The Globe and Mail
DEREK DECLOET
Benjamin Graham, the father of value investing, had a saying about the stock market: “In the short run, the market is a voting machine, but in the long run it is a weighing machine.”
Those words can be read in two ways: as a plea for investors to focus on a company’s fundamentals, or as a warning on the dangers of following the cues of momentum investors, whose “votes” can quickly drive entire industries to new market highs — or lows.
With Mr. Graham’s law in mind, we can’t help but wonder what he would say if he were watching the hot money sloshing into Canadian income trusts as never before. The momentum players have set up camp in the sector, with a wonderful effect on prices and trading volumes.
Nowhere is their arrival more obvious than in the oil patch, where any company that is a trust, or could become a trust, or whose chief executive officer can spell “T-R-U-S-T,” is greeted with everything but a ticker-tape parade.
As an example, take Builders Energy Services Trust, which was brought to the public market in late January. Builders, as its name suggests, makes its money providing services to oil and gas companies — moving rigs around, renting equipment and so on.
Not that its business plan really matters to the people who bought in on the IPO and have already sold at hefty gains. Half of the shares sold in the Builders offering were flipped in the first two days of trading, for profits of 30 per cent or more. As for those long-term investors who’ve stuck around for the whole three weeks — how quaint is that? — they’ve been rewarded with a 49.9-per-cent gain. We don’t necessarily equate this sort of activity as the market equivalent of playing a slot machine, though we couldn’t help but notice that Builders’ ticker symbol is BET.
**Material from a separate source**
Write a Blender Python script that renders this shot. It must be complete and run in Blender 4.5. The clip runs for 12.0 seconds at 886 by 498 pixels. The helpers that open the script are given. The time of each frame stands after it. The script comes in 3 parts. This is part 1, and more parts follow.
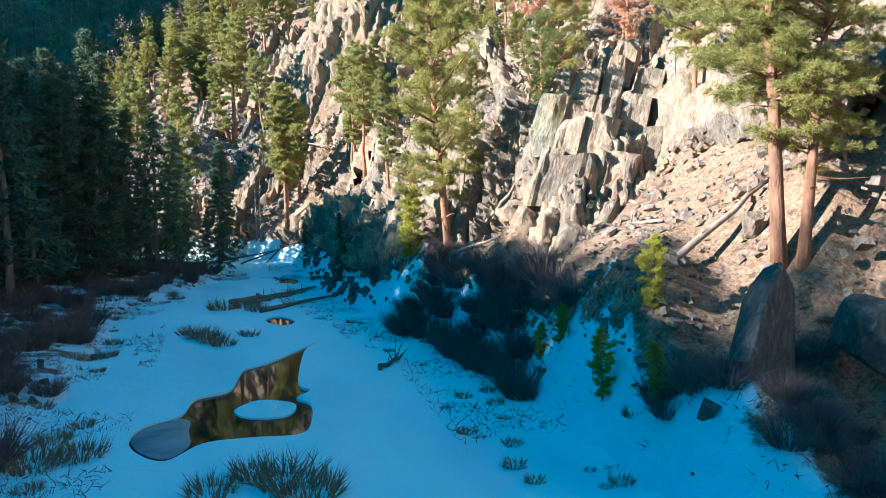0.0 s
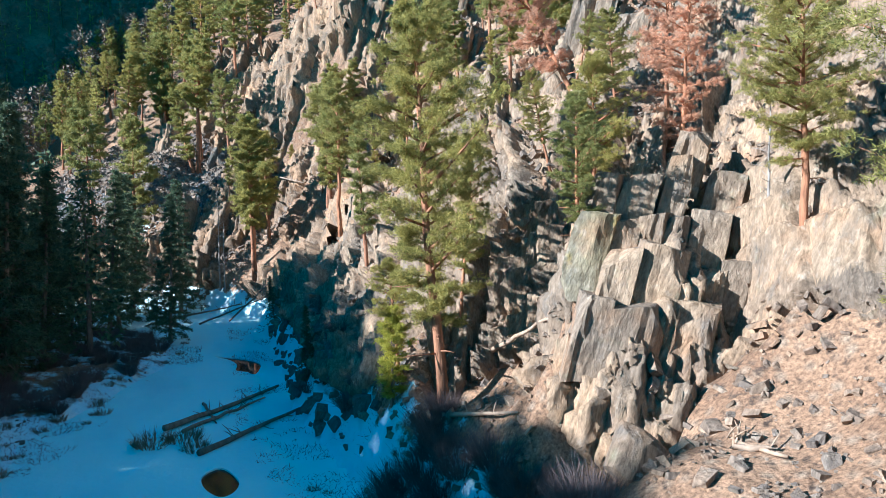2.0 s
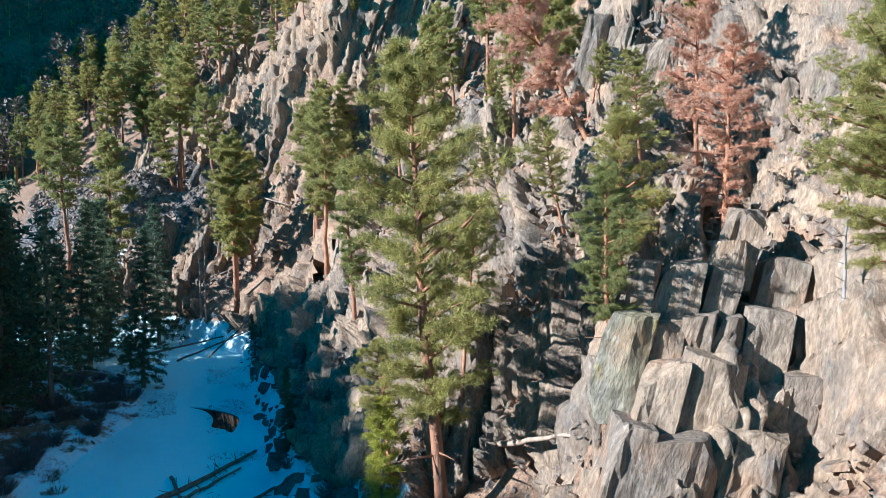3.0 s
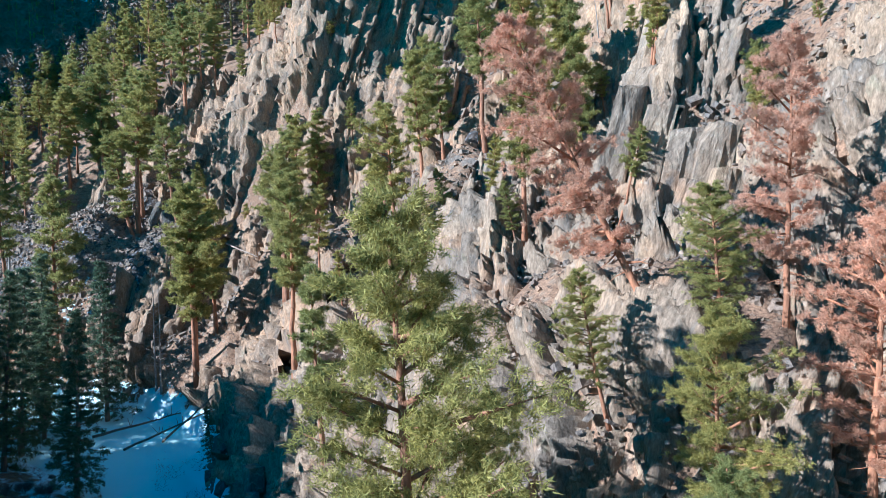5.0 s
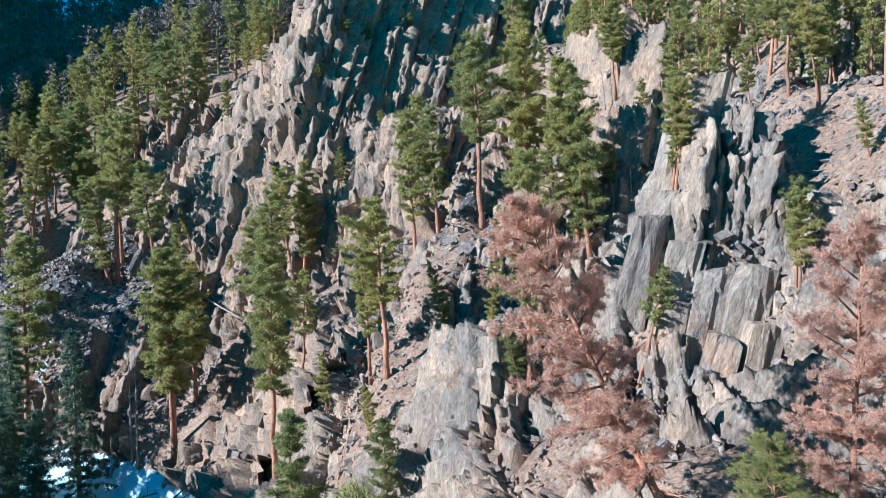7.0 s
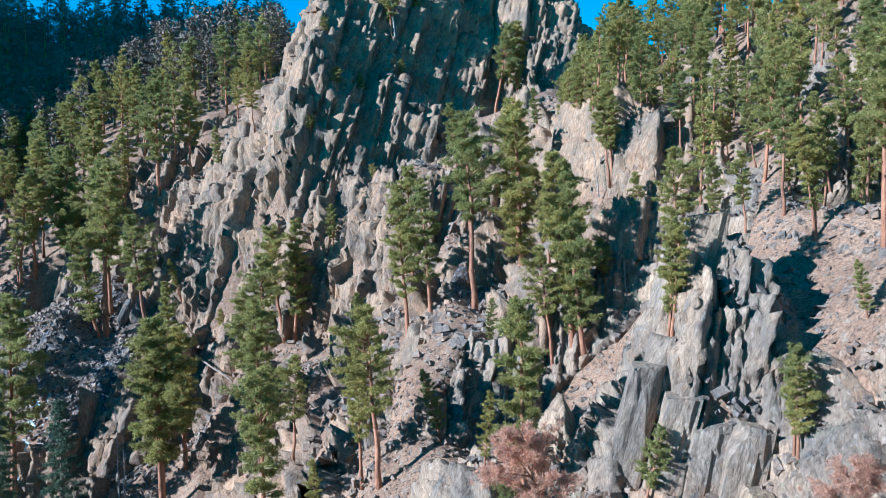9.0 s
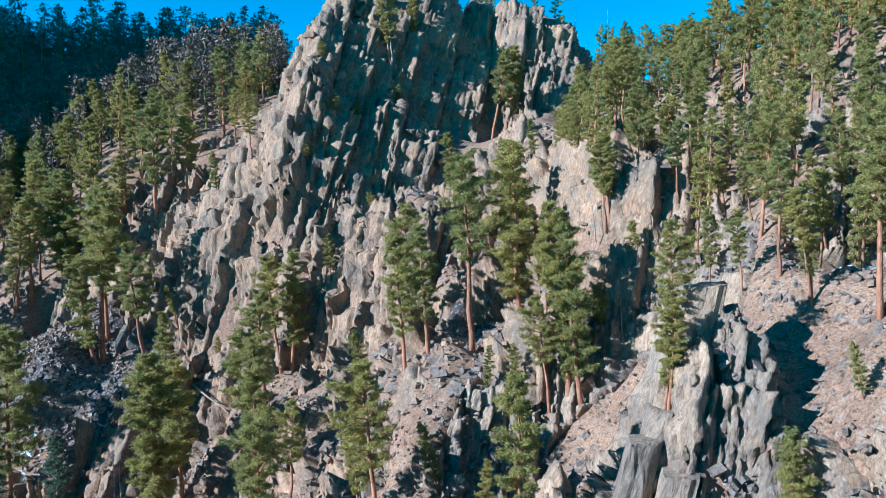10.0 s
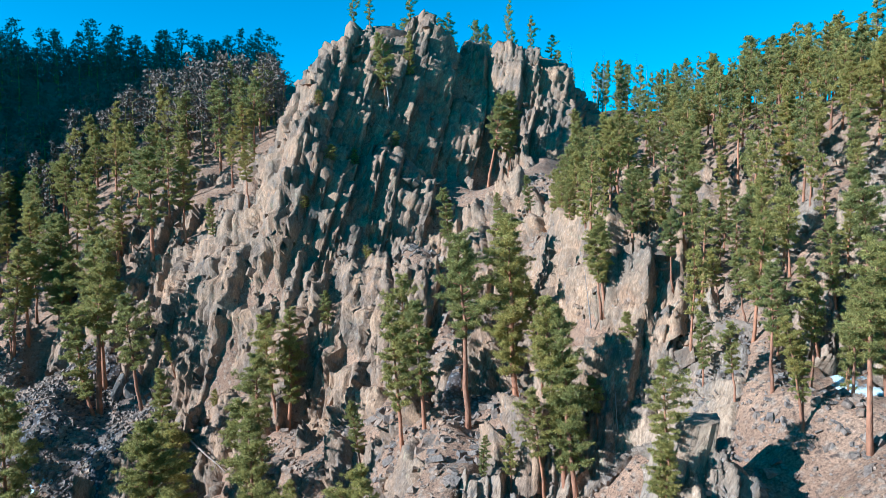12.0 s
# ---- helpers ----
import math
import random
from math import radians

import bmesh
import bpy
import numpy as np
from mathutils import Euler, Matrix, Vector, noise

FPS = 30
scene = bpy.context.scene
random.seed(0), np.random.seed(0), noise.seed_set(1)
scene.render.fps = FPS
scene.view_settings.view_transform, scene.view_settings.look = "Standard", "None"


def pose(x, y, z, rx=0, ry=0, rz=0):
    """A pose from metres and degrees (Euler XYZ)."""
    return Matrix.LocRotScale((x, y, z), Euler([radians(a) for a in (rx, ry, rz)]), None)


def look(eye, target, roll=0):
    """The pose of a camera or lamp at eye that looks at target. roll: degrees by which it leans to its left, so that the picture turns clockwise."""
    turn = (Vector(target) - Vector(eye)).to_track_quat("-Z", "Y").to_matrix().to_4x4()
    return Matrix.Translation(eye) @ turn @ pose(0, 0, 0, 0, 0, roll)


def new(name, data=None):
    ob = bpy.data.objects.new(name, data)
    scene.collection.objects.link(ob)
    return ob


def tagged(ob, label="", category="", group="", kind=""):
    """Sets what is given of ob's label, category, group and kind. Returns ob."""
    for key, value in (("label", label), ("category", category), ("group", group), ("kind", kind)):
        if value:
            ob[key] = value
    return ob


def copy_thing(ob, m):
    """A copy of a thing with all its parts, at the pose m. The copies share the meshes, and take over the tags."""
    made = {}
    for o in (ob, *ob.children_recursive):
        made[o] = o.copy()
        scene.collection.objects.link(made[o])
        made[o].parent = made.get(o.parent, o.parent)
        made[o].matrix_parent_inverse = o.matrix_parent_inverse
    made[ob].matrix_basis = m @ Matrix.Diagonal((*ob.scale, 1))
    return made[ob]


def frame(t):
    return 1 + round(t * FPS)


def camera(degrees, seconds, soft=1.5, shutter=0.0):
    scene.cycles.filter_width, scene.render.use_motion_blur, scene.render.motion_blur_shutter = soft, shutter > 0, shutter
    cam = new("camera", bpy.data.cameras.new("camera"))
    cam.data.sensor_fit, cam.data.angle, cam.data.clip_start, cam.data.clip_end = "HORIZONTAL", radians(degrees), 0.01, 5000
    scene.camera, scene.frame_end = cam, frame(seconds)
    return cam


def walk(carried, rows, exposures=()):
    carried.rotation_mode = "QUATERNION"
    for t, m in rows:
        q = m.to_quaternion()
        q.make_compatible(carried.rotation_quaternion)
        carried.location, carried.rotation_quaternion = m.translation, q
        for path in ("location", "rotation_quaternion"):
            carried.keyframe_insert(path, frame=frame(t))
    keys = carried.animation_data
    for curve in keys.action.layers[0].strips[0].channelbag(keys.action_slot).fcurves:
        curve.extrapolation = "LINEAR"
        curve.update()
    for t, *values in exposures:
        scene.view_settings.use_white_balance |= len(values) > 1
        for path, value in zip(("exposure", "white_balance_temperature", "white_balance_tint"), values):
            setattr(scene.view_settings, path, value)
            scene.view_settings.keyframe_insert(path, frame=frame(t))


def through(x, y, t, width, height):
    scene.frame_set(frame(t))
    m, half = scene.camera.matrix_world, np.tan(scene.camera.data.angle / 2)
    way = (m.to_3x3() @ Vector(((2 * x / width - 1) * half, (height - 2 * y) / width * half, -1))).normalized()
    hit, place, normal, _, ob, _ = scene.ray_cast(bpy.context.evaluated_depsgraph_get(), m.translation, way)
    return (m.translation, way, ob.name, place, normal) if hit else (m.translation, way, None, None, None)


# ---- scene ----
cam = camera(63.3, 12.0, soft=0.5)
METRES, EYE, TILT, LEAN, TURN = 54.0, 7.1, -3.4, 0.8, 0.0
ROWS = [
    (0.0, 0.0, 0.0, 0.0, 0.0, 0.0, -0.0),
    (0.5, 0.0005, 0.0497, 0.0304, -0.33, -0.09, 0.01),
    (1.0, -0.001, 0.1048, 0.0628, -0.64, -0.15, -0.08),
    (1.5, -0.0043, 0.1527, 0.0922, -0.96, -0.15, -0.11),
    (2.0, -0.0084, 0.2024, 0.1237, -1.3, -0.09, -0.13),
    (2.5, -0.0109, 0.2459, 0.1524, -1.6, -0.05, -0.19),
    (3.0, -0.0118, 0.2922, 0.1839, -1.96, -0.02, -0.21),
    (5.0, -0.0143, 0.4671, 0.306, -3.32, -0.14, -0.16),
    (5.5, -0.0132, 0.4983, 0.3348, -3.44, -0.06, -0.17),
    (6.0, -0.0124, 0.5266, 0.3662, -3.58, -0.02, -0.18),
    (6.5, -0.012, 0.5402, 0.3947, -3.73, -0.04, -0.21),
    (7.0, -0.0113, 0.5451, 0.4253, -3.83, -0.05, -0.22),
    (9.0, -0.0112, 0.5556, 0.5435, -4.45, 0.04, -0.19),
    (9.5, -0.0114, 0.5551, 0.5712, -4.56, 0.15, -0.22),
    (10.0, -0.0122, 0.5538, 0.6014, -4.69, 0.23, -0.25),
    (10.5, -0.0127, 0.5519, 0.6292, -4.77, 0.28, -0.28),
    (11.0, -0.0132, 0.5496, 0.6596, -4.85, 0.31, -0.29),
    (11.5, -0.0137, 0.5478, 0.6877, -4.94, 0.3, -0.29),
    (12.0, -0.0134, 0.546, 0.718, -4.98, 0.29, -0.27),
]
walk(cam, [(t, pose(0, 0, EYE, TILT, LEAN, TURN) @ pose(METRES * x, METRES * y, METRES * z, 90 + pitch, roll, yaw)) for t, x, y, z, yaw, pitch, roll in ROWS],
     exposures=[(0.0, 2.08, 4800, 5), (1.5, 1.78, 4700, 5), (3.0, 1.53, 4480, 5), (6.0, 1.41, 4230, 5), (9.0, 1.27, 4100, 5), (12.0, 1.20, 4330, 5)])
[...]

It takes a pretty dour person to spoil this kind of enthusiasm. Fortunately for contrarians, Peter Best is just that sort of person.
With energy trusts about to join the S&P/TSX composite index, Mr. Best, who toils as an analyst for Credit Suisse First Boston, decided it was time for a fresh look at the sector. He released his findings Thursday. By Friday morning, he was on his way to becoming downtown Calgary’s most hated enemy since Pierre Trudeau.
Mr. Best did not use the phrase “house of cards” to describe the energy trusts’ sky-high valuations. He did, however, use the words “crash,” “collapse,” and “bubble.”
There is not a lot of science in his bearish call. It is not based on a brave forecast that oil prices will fall to $10 a barrel, or natural gas will plunge. Mr. Best simply looked at the amount of free cash flow the trusts produce (even at high energy prices), the amount they’re paying to unitholders, and observed that the former falls short of the latter.
How have they been making up the difference? Two ways, Mr. Best says: by borrowing the money, and by issuing new units to a public that just can’t get enough of them (to hold for the long term, bien sûr).
“This equity expansion means that companies require more and more cash to maintain even a flat distribution — in effect, new capital is being used to pay old capital,” he writes. Wouldn’t Charles Ponzi be proud?
This cannot be sustained, naturally, and will come to a quick end if the trusts’ bankers start to get nervous. Mr. Best sees the hedge funds and arbitragers selling (or short-selling) six to 12 months before the inevitable distribution cuts. The individual investors who followed them into the sector won’t immediately realize what’s happening, the analyst says, and might wait to sell until the cuts actually happen — “i.e., when it is too late.” Any correction will be “dramatic” and a bona fide crash is “not inconceivable.”
Having stuck his neck out this far, there is not much he can do but wait for events to unfold, and duck the arrows in the meantime. “I’m sure sooner or later I’ll start to get some abusive phone calls.” Sooner or later he’ll be proved right, of course. By then, the hot money will have moved its votes to other candidates.